» Set exercise: Output every line exactly as written. Leave out pictures.

» Data:
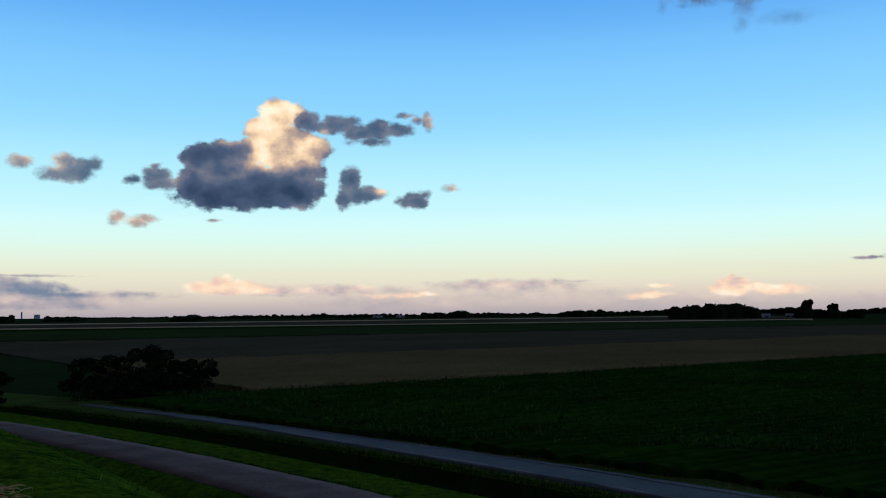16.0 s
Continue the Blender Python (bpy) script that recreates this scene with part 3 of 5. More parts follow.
M_SEA_ASPHALT = material("dark_asphalt", (0.024, 0.020, 0.027), (0.054, 0.044, 0.056), 0.4, 20, 0.9, 0.2, 0.0, bump_scale=0.01)
M_CONCRETE = material("worn_concrete", (0.165, 0.130, 0.114), (0.35, 0.275, 0.24), 0.5, 9, 0.9, 0.3, 0.03, bump_scale=0.01)
M_SLAB = material("wet_concrete", (0.26, 0.27, 0.29), (0.46, 0.47, 0.49), 0.5, 9, 0.35, 0.15, 0.6, bump_scale=0.01)
M_SOIL = material("bare_soil", (0.016, 0.0092, 0.0075), (0.29, 0.155, 0.102), 0.12, 2.2, 0.95, 0.6, 0.0, streak=(0.16, 1.0, 1), bump_scale=0.15, extra=darkening_rows, ramp=(0.42, 0.80))
M_WHEAT = material("ripe_wheat", (0.23, 0.122, 0.058), (0.41, 0.228, 0.112), 0.03, 1.4, 0.95, 0.5, 0.0, bump_scale=0.15, extra=rows_of(24.0, -0.05, 0.16))
M_STUBBLE_GREY = material("grey_stubble", (0.15, 0.115, 0.085), (0.26, 0.20, 0.15), 0.02, 0.8, 0.95, 0.3)
M_MEADOW = material("dull_meadow", (0.016, 0.036, 0.012), (0.060, 0.092, 0.030), 0.02, 0.6, 0.95, 0.3)
M_STUBBLE = material("pale_stubble", (0.50, 0.345, 0.21), (0.74, 0.54, 0.345), 0.02, 0.8, 0.95, 0.3)
M_GREEN = material("green_crop", (0.004, 0.024, 0.002), (0.013, 0.056, 0.005), 0.05, 1.2, 0.9, 0.6, 0.0, bump_scale=0.2, extra=rows_of(1.5, 0.1, 0.1))
M_BEET = material("dark_green_crop", (0.003, 0.015, 0.002), (0.024, 0.070, 0.007), 0.05, 1.2, 0.9, 0.6, 0.0, bump_scale=0.2, extra=rows_of(1.5, 0.12, 0.109), ramp=(0.36, 0.78))
M_BEET_LEAF = strands("beet_leaf", (0.006, 0.026, 0.003), (0.075, 0.15, 0.025))
M_TAN = material("tan_cereal", (0.102, 0.076, 0.032), (0.222, 0.165, 0.073), 0.03, 1.4, 0.95, 0.5, 0.0, bump_scale=0.15)
M_BROWN = material("brown_stubble", (0.056, 0.050, 0.031), (0.125, 0.108, 0.066), 0.03, 0.8, 0.95, 0.4, 0.0)
# this dark green also paints the shadow line along path and road edges
M_REED = material("rank_grass_and_edge_shade", (0.004, 0.013, 0.0022), (0.020, 0.042, 0.007), 0.5, 5, 0.95, 0.5)
M_BANK = material("weedy_bank", (0.018, 0.046, 0.008), (0.13, 0.17, 0.045), 0.3, 4, 0.95, 0.5)
M_DRY = material("dry_grass", (0.11, 0.070, 0.033), (0.25, 0.165, 0.085), 0.6, 8, 0.95, 0.5)
M_STRAWY = material("cut_stubble", (0.17, 0.105, 0.046), (0.52, 0.35, 0.18), 0.5, 9, 0.95, 0.6, bump_scale=0.1)
# core of the straw heap: the shade in its hollows is put into this colour
M_STRAW_SHADED = material("shaded_straw_bed", (0.035, 0.021, 0.011), (0.27, 0.17, 0.09), 5, 60, 0.8, 0.3)
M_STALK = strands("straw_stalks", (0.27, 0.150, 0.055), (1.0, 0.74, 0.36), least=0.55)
M_LEAF = material("foliage", (0.005, 0.011, 0.005), (0.020, 0.034, 0.013), 0.4, 4, 0.9, 0.3)
M_BARK = material("bark", (0.03, 0.025, 0.02), (0.08, 0.065, 0.05), 2, 20, 0.95, 0.5)
M_ROOF = material("dark_roof", (0.03, 0.03, 0.034), (0.07, 0.07, 0.075), 0.3, 4, 0.7, 0.2)
M_PALE_ROOF = material("pale_sheet_roof", (0.24, 0.25, 0.27), (0.40, 0.41, 0.44), 0.2, 3, 0.5, 0.1, 0.4)
M_WALL = material("dark_wall", (0.02, 0.02, 0.022), (0.05, 0.048, 0.046), 0.3, 4, 0.9, 0.2)
M_WHITE = material("white_wall", (0.5, 0.5, 0.52), (0.7, 0.7, 0.72), 0.3, 4, 0.8, 0.1)
M_STEEL = material("galvanised_steel", (0.2, 0.21, 0.23), (0.38, 0.39, 0.42), 2, 20, 0.45, 0.1, 0.6)
M_WATER = bpy.data.materials.new("ditch_water")
M_WATER.use_nodes = True
wb = M_WATER.node_tree.nodes["Principled BSDF"]
wb.inputs["Base Color"].default_value, wb.inputs["Roughness"].default_value = (0.012, 0.016, 0.018, 1), 0.04
wb.inputs["IOR"].default_value = 1.33


# ---------------------------------------------------------------- helpers for meshes
def mesh_object(name, verts, faces, mats, label="", category="", kind="", group="", smooth=False, parent=None, slots=None):
    me = bpy.data.meshes.new(name)
    me.from_pydata([tuple(v) for v in verts], [], [tuple(f) for f in faces])
    for m in (mats if isinstance(mats, (list, tuple)) else [mats]):
        me.materials.append(m)
    if slots is not None:
        me.polygons.foreach_set("material_index", slots)
    if smooth:
        me.polygons.foreach_set("use_smooth", [True] * len(me.polygons))
    me.update()
    ob = new(name, me)
    if parent:
        ob.parent = parent
    return tagged(ob, label, category, group, kind)


def thing(name, label, category, at=(0, 0, 0), turn=0.0, group=""):
    e = new(name)
    e.matrix_basis = pose(*at, 0, 0, turn)
    return tagged(e, label, category, group)


def part(name, bm, mat, parent, label=""):
    me = bpy.data.meshes.new(name)
    bm.to_mesh(me)
    bm.free()
    me.materials.append(mat)
    ob = new(name, me)
    ob.parent = parent
    return tagged(ob, label)


def box(bm, x0, x1, y0, y1, z0, z1, bevel=0.0):
    r = bmesh.ops.create_cube(bm, size=1)
    for v in r["verts"]:
        v.co = Vector(((x0 + x1) / 2 + v.co.x * (x1 - x0), (y0 + y1) / 2 + v.co.y * (y1 - y0), (z0 + z1) / 2 + v.co.z * (z1 - z0)))
    if bevel:
        bmesh.ops.bevel(bm, geom=list({e for v in r["verts"] for e in v.link_edges}), offset=bevel, segments=2, affect="EDGES")
    return bm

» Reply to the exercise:
16.0 s
Continue the Blender Python (bpy) script that recreates this scene with part 3 of 5. More parts follow.
M_SEA_ASPHALT = material("dark_asphalt", (0.024, 0.020, 0.027), (0.054, 0.044, 0.056), 0.4, 20, 0.9, 0.2, 0.0, bump_scale=0.01)
M_CONCRETE = material("worn_concrete", (0.165, 0.130, 0.114), (0.35, 0.275, 0.24), 0.5, 9, 0.9, 0.3, 0.03, bump_scale=0.01)
M_SLAB = material("wet_concrete", (0.26, 0.27, 0.29), (0.46, 0.47, 0.49), 0.5, 9, 0.35, 0.15, 0.6, bump_scale=0.01)
M_SOIL = material("bare_soil", (0.016, 0.0092, 0.0075), (0.29, 0.155, 0.102), 0.12, 2.2, 0.95, 0.6, 0.0, streak=(0.16, 1.0, 1), bump_scale=0.15, extra=darkening_rows, ramp=(0.42, 0.80))
M_WHEAT = material("ripe_wheat", (0.23, 0.122, 0.058), (0.41, 0.228, 0.112), 0.03, 1.4, 0.95, 0.5, 0.0, bump_scale=0.15, extra=rows_of(24.0, -0.05, 0.16))
M_STUBBLE_GREY = material("grey_stubble", (0.15, 0.115, 0.085), (0.26, 0.20, 0.15), 0.02, 0.8, 0.95, 0.3)
M_MEADOW = material("dull_meadow", (0.016, 0.036, 0.012), (0.060, 0.092, 0.030), 0.02, 0.6, 0.95, 0.3)
M_STUBBLE = material("pale_stubble", (0.50, 0.345, 0.21), (0.74, 0.54, 0.345), 0.02, 0.8, 0.95, 0.3)
M_GREEN = material("green_crop", (0.004, 0.024, 0.002), (0.013, 0.056, 0.005), 0.05, 1.2, 0.9, 0.6, 0.0, bump_scale=0.2, extra=rows_of(1.5, 0.1, 0.1))
M_BEET = material("dark_green_crop", (0.003, 0.015, 0.002), (0.024, 0.070, 0.007), 0.05, 1.2, 0.9, 0.6, 0.0, bump_scale=0.2, extra=rows_of(1.5, 0.12, 0.109), ramp=(0.36, 0.78))
M_BEET_LEAF = strands("beet_leaf", (0.006, 0.026, 0.003), (0.075, 0.15, 0.025))
M_TAN = material("tan_cereal", (0.102, 0.076, 0.032), (0.222, 0.165, 0.073), 0.03, 1.4, 0.95, 0.5, 0.0, bump_scale=0.15)
M_BROWN = material("brown_stubble", (0.056, 0.050, 0.031), (0.125, 0.108, 0.066), 0.03, 0.8, 0.95, 0.4, 0.0)
# this dark green also paints the shadow line along path and road edges
M_REED = material("rank_grass_and_edge_shade", (0.004, 0.013, 0.0022), (0.020, 0.042, 0.007), 0.5, 5, 0.95, 0.5)
M_BANK = material("weedy_bank", (0.018, 0.046, 0.008), (0.13, 0.17, 0.045), 0.3, 4, 0.95, 0.5)
M_DRY = material("dry_grass", (0.11, 0.070, 0.033), (0.25, 0.165, 0.085), 0.6, 8, 0.95, 0.5)
M_STRAWY = material("cut_stubble", (0.17, 0.105, 0.046), (0.52, 0.35, 0.18), 0.5, 9, 0.95, 0.6, bump_scale=0.1)
# core of the straw heap: the shade in its hollows is put into this colour
M_STRAW_SHADED = material("shaded_straw_bed", (0.035, 0.021, 0.011), (0.27, 0.17, 0.09), 5, 60, 0.8, 0.3)
M_STALK = strands("straw_stalks", (0.27, 0.150, 0.055), (1.0, 0.74, 0.36), least=0.55)
M_LEAF = material("foliage", (0.005, 0.011, 0.005), (0.020, 0.034, 0.013), 0.4, 4, 0.9, 0.3)
M_BARK = material("bark", (0.03, 0.025, 0.02), (0.08, 0.065, 0.05), 2, 20, 0.95, 0.5)
M_ROOF = material("dark_roof", (0.03, 0.03, 0.034), (0.07, 0.07, 0.075), 0.3, 4, 0.7, 0.2)
M_PALE_ROOF = material("pale_sheet_roof", (0.24, 0.25, 0.27), (0.40, 0.41, 0.44), 0.2, 3, 0.5, 0.1, 0.4)
M_WALL = material("dark_wall", (0.02, 0.02, 0.022), (0.05, 0.048, 0.046), 0.3, 4, 0.9, 0.2)
M_WHITE = material("white_wall", (0.5, 0.5, 0.52), (0.7, 0.7, 0.72), 0.3, 4, 0.8, 0.1)
M_STEEL = material("galvanised_steel", (0.2, 0.21, 0.23), (0.38, 0.39, 0.42), 2, 20, 0.45, 0.1, 0.6)
M_WATER = bpy.data.materials.new("ditch_water")
M_WATER.use_nodes = True
wb = M_WATER.node_tree.nodes["Principled BSDF"]
wb.inputs["Base Color"].default_value, wb.inputs["Roughness"].default_value = (0.012, 0.016, 0.018, 1), 0.04
wb.inputs["IOR"].default_value = 1.33


# ---------------------------------------------------------------- helpers for meshes
def mesh_object(name, verts, faces, mats, label="", category="", kind="", group="", smooth=False, parent=None, slots=None):
    me = bpy.data.meshes.new(name)
    me.from_pydata([tuple(v) for v in verts], [], [tuple(f) for f in faces])
    for m in (mats if isinstance(mats, (list, tuple)) else [mats]):
        me.materials.append(m)
    if slots is not None:
        me.polygons.foreach_set("material_index", slots)
    if smooth:
        me.polygons.foreach_set("use_smooth", [True] * len(me.polygons))
    me.update()
    ob = new(name, me)
    if parent:
        ob.parent = parent
    return tagged(ob, label, category, group, kind)


def thing(name, label, category, at=(0, 0, 0), turn=0.0, group=""):
    e = new(name)
    e.matrix_basis = pose(*at, 0, 0, turn)
    return tagged(e, label, category, group)


def part(name, bm, mat, parent, label=""):
    me = bpy.data.meshes.new(name)
    bm.to_mesh(me)
    bm.free()
    me.materials.append(mat)
    ob = new(name, me)
    ob.parent = parent
    return tagged(ob, label)


def box(bm, x0, x1, y0, y1, z0, z1, bevel=0.0):
    r = bmesh.ops.create_cube(bm, size=1)
    for v in r["verts"]:
        v.co = Vector(((x0 + x1) / 2 + v.co.x * (x1 - x0), (y0 + y1) / 2 + v.co.y * (y1 - y0), (z0 + z1) / 2 + v.co.z * (z1 - z0)))
    if bevel:
        bmesh.ops.bevel(bm, geom=list({e for v in r["verts"] for e in v.link_edges}), offset=bevel, segments=2, affect="EDGES")
    return bm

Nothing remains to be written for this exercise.